_Problem statement_:
Print the lines of the listing below verbatim from its first line through the line bearing "what is given". Any pictures are to be omitted.

══ Provided material

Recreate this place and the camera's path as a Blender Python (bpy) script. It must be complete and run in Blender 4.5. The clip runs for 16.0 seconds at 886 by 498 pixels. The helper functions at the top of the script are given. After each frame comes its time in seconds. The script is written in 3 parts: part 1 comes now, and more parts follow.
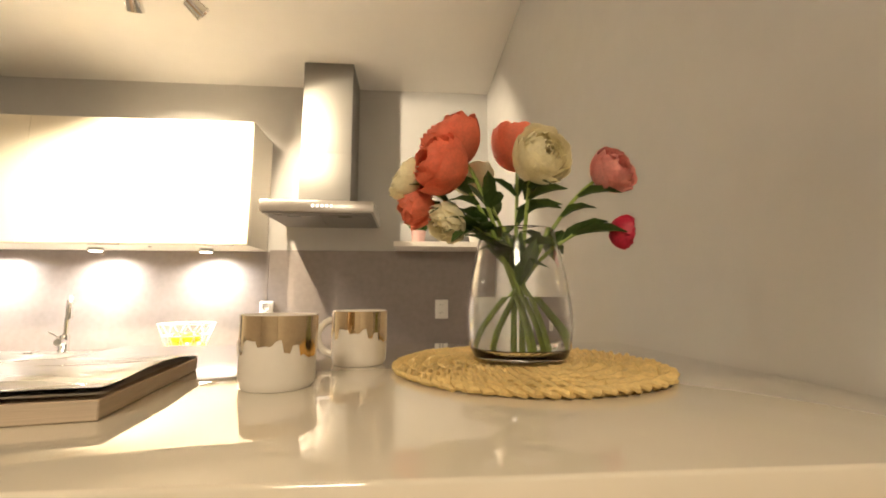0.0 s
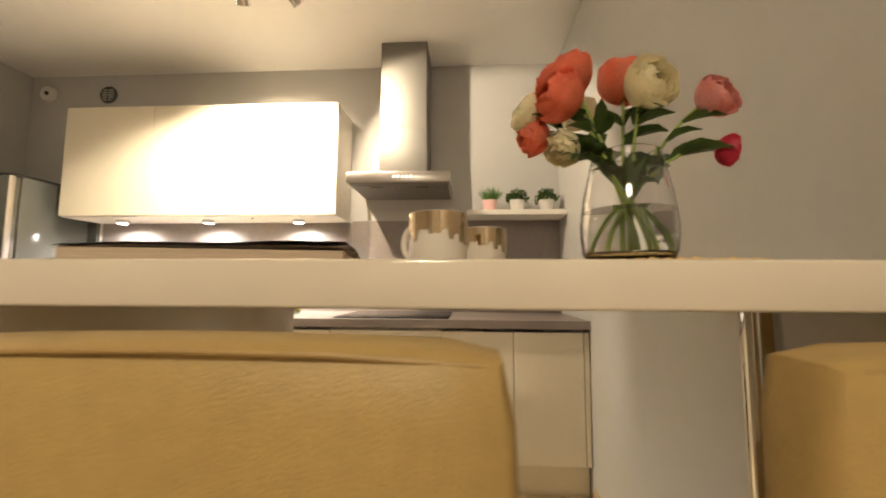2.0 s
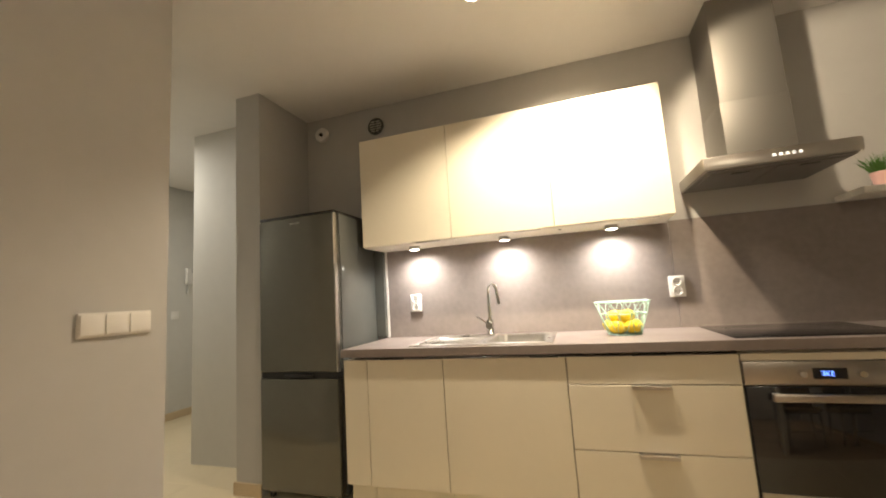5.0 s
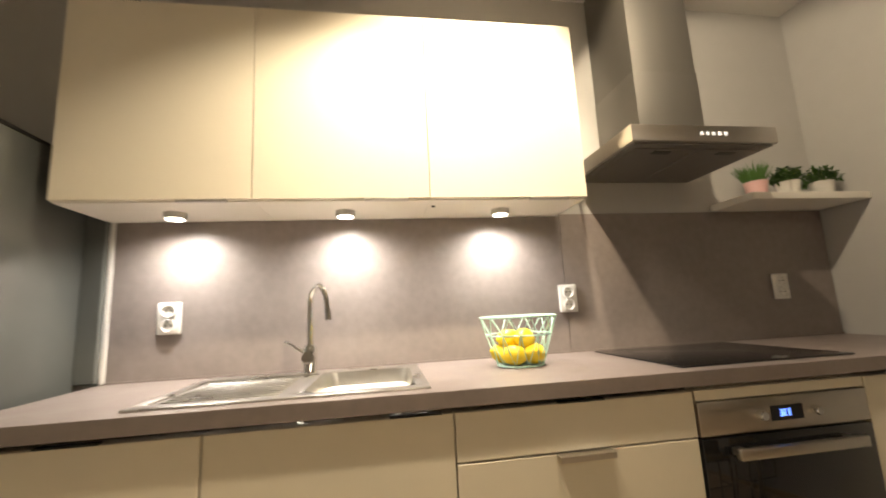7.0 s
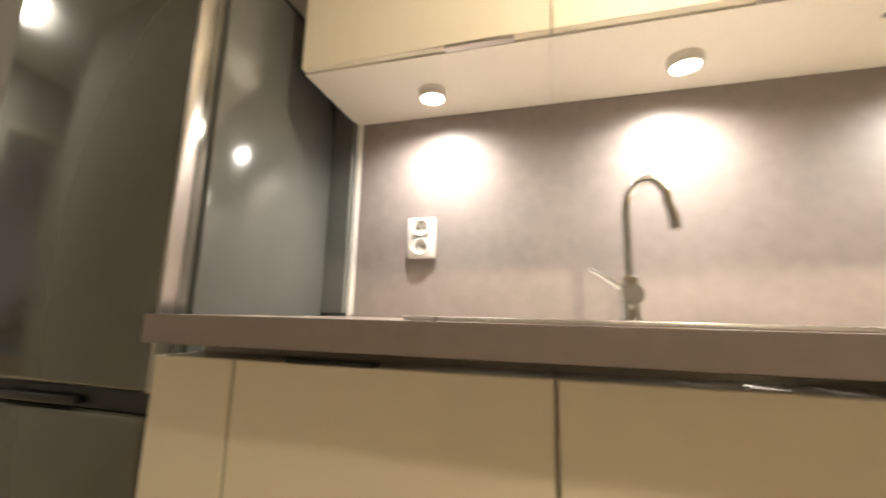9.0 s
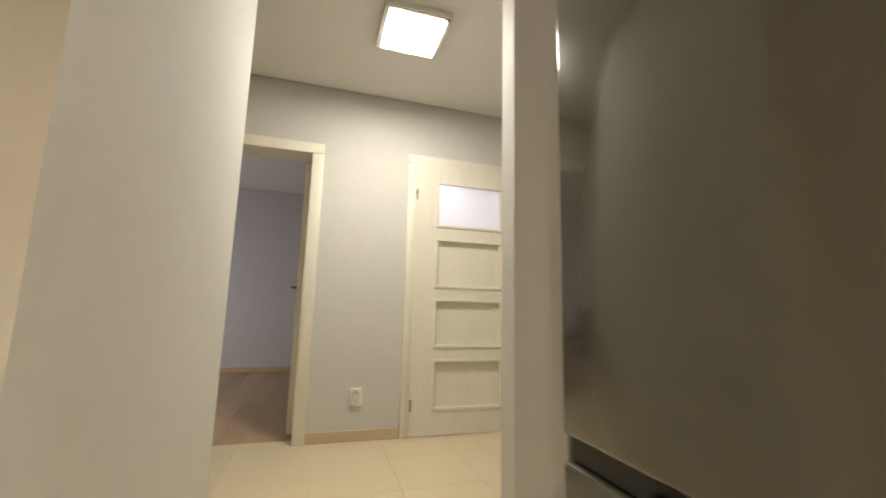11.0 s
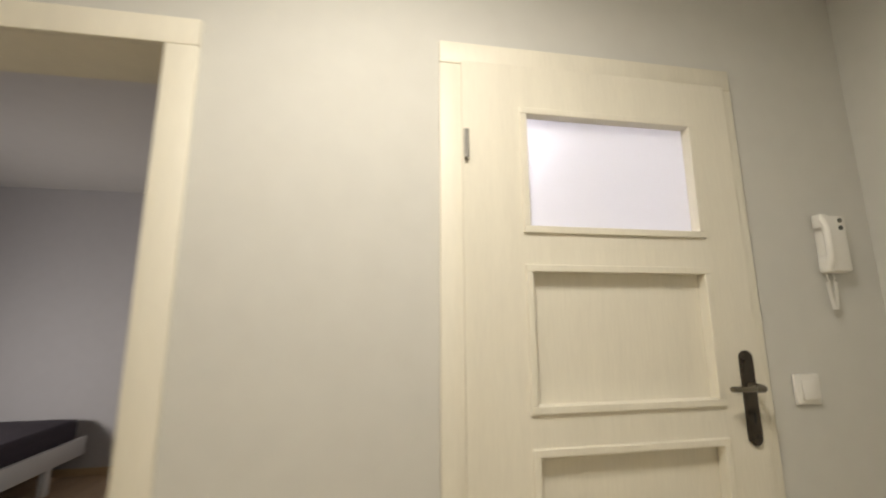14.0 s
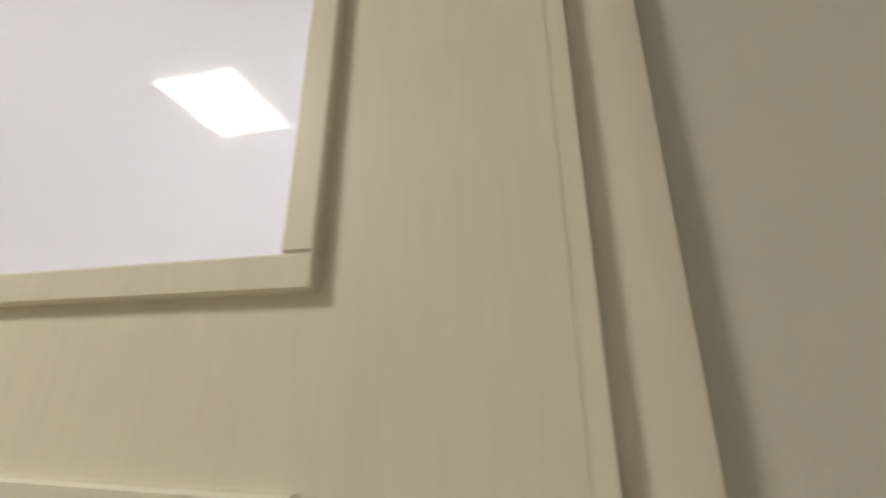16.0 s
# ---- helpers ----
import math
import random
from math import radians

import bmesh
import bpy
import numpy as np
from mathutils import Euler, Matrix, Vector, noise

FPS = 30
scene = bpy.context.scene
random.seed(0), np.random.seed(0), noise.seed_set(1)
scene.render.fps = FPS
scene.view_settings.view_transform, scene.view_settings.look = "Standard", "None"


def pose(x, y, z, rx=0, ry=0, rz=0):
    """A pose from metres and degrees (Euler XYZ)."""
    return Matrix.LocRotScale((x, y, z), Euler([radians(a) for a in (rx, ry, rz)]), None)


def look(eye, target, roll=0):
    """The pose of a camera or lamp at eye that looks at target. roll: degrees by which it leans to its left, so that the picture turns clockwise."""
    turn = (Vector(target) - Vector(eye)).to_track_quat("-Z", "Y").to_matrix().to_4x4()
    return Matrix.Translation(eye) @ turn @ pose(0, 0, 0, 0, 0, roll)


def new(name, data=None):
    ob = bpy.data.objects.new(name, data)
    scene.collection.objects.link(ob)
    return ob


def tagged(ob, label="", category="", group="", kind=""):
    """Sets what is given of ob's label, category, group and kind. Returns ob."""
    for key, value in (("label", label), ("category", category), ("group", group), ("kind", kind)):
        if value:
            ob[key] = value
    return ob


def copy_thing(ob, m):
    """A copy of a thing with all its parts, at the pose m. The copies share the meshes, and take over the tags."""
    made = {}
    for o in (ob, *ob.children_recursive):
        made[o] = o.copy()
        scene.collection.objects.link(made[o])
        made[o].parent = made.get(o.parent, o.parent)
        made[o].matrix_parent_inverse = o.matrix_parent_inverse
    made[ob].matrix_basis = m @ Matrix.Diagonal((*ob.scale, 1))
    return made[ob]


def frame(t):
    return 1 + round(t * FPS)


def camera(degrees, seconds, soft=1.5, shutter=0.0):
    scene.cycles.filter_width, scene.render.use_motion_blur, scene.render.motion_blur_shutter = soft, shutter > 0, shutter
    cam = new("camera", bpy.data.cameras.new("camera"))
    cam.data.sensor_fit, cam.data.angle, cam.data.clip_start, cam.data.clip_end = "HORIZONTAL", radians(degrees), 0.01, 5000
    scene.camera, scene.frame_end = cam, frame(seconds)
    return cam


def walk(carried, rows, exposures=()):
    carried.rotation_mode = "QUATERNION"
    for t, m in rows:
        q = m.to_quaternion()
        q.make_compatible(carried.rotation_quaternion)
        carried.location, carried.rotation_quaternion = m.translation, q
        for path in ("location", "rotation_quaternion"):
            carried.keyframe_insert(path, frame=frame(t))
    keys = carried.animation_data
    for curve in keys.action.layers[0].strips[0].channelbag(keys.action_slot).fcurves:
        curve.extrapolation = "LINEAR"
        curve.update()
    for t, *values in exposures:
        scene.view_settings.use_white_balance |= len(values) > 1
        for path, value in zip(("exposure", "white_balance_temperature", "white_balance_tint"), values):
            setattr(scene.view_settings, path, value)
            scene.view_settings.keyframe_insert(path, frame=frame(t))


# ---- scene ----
PATH = [
    (0, (-0.486, -2.511, 1.133), (-0.337, -0.532, 1.384), -0.0),
    (0.5, (-0.493, -2.498, 1.122), (-0.417, -0.511, 1.332), 0.3),
    (1, (-0.506, -2.517, 1.080), (-0.474, -0.527, 1.276), -0.1),
    (1.5, (-0.534, -2.547, 1.051), (-0.585, -0.557, 1.245), -0.3),
    (2, (-0.599, -2.605, 1.012), (-0.718, -0.617, 1.193), 0.3),
    (2.5, (-0.766, -2.689, 0.978), (-0.984, -0.706, 1.116), 0.1),
    (3, (-0.977, -2.76, 0.942), (-1.306, -0.792, 1.078), -0.5),
    (3.5, (-1.255, -2.873, 0.935), (-1.838, -0.961, 1.013), -3.5),
    (5.8, (-2.04, -2.192, 1.142), (-2.644, -0.31, 1.446), -3.5),
    (6, (-2.057, -2.107, 1.134), (-2.548, -0.188, 1.408), -2.9),
    (6.5, (-2.101, -1.844, 1.12), (-2.139, 0.141, 1.365), -2.5),
    (7, (-2.133, -1.63, 1.039), (-1.83, 0.323, 1.345), -2.9),
    (7.5, (-2.226, -1.452, 0.928), (-1.641, 0.436, 1.234), -2.8),
    (8, (-2.353, -1.295, 0.852), (-1.8, 0.605, 1.141), -2.3),
    (8.2, (-2.387, -1.236, 0.837), (-2.012, 0.705, 1.139), -1.8),
    (8.5, (-2.45, -1.165, 0.832), (-2.379, 0.807, 1.154), -0.9),
    (9, (-2.553, -1.054, 0.848), (-3.083, 0.846, 1.181), 1.4),
    (9.5, (-2.635, -1.02, 0.869), (-3.732, 0.617, 1.209), 2.0),
    (10, (-2.725, -1.042, 0.89), (-4.284, 0.18, 1.167), 0.9),
    (10.2, (-2.803, -1.017, 0.878), (-4.459, 0.065, 1.176), 1.0),
    (12.5, (-3.961, -0.849, 1.143), (-5.954, -0.793, 1.301), -0.6),
    (13.0, (-4.335, -0.829, 1.238), (-6.321, -0.73, 1.447), -1.4),
    (13.5, (-4.694, -0.698, 1.248), (-6.665, -0.539, 1.551), 0.3),
    (14, (-5.029, -0.481, 1.292), (-6.972, -0.154, 1.635), -0.3),
    (14.5, (-5.335, -0.233, 1.343), (-7.212, 0.284, 1.802), -0.9),
    (15.0, (-5.557, 0.097, 1.39), (-7.458, 0.451, 1.9), 1.2),
    (15.2, (-5.621, 0.231, 1.424), (-7.554, 0.425, 1.899), 1.0),
    (15.5, (-5.729, 0.376, 1.458), (-7.663, 0.581, 1.926), -1.0),
    (16.0, (-5.854, 0.56, 1.479), (-7.714, 0.146, 2.086), 0.0),
]
cam = camera(95.8, 16.0, soft=1.8, shutter=0.4)
walk(cam, [(t, look(e, g, r)) for t, e, g, r in PATH], [(0, 0.56), (1.0, 0.4), (2.0, 0.3), (3.5, 0.12), (6.0, -0.55), (7.0, -0.55), (8.0, -0.38), (9.0, -0.35), (10.0, -0.1), (12.5, 0.0), (14.5, -0.25), (16.0, -0.42)])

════

_Complete answer_:
Recreate this place and the camera's path as a Blender Python (bpy) script. It must be complete and run in Blender 4.5. The clip runs for 16.0 seconds at 886 by 498 pixels. The helper functions at the top of the script are given. After each frame comes its time in seconds. The script is written in 3 parts: part 1 comes now, and more parts follow.
0.0 s
2.0 s
5.0 s
7.0 s
9.0 s
11.0 s
14.0 s
16.0 s
# ---- helpers ----
import math
import random
from math import radians

import bmesh
import bpy
import numpy as np
from mathutils import Euler, Matrix, Vector, noise

FPS = 30
scene = bpy.context.scene
random.seed(0), np.random.seed(0), noise.seed_set(1)
scene.render.fps = FPS
scene.view_settings.view_transform, scene.view_settings.look = "Standard", "None"


def pose(x, y, z, rx=0, ry=0, rz=0):
    """A pose from metres and degrees (Euler XYZ)."""
    return Matrix.LocRotScale((x, y, z), Euler([radians(a) for a in (rx, ry, rz)]), None)


def look(eye, target, roll=0):
    """The pose of a camera or lamp at eye that looks at target. roll: degrees by which it leans to its left, so that the picture turns clockwise."""
    turn = (Vector(target) - Vector(eye)).to_track_quat("-Z", "Y").to_matrix().to_4x4()
    return Matrix.Translation(eye) @ turn @ pose(0, 0, 0, 0, 0, roll)


def new(name, data=None):
    ob = bpy.data.objects.new(name, data)
    scene.collection.objects.link(ob)
    return ob


def tagged(ob, label="", category="", group="", kind=""):
    """Sets what is given of ob's label, category, group and kind. Returns ob."""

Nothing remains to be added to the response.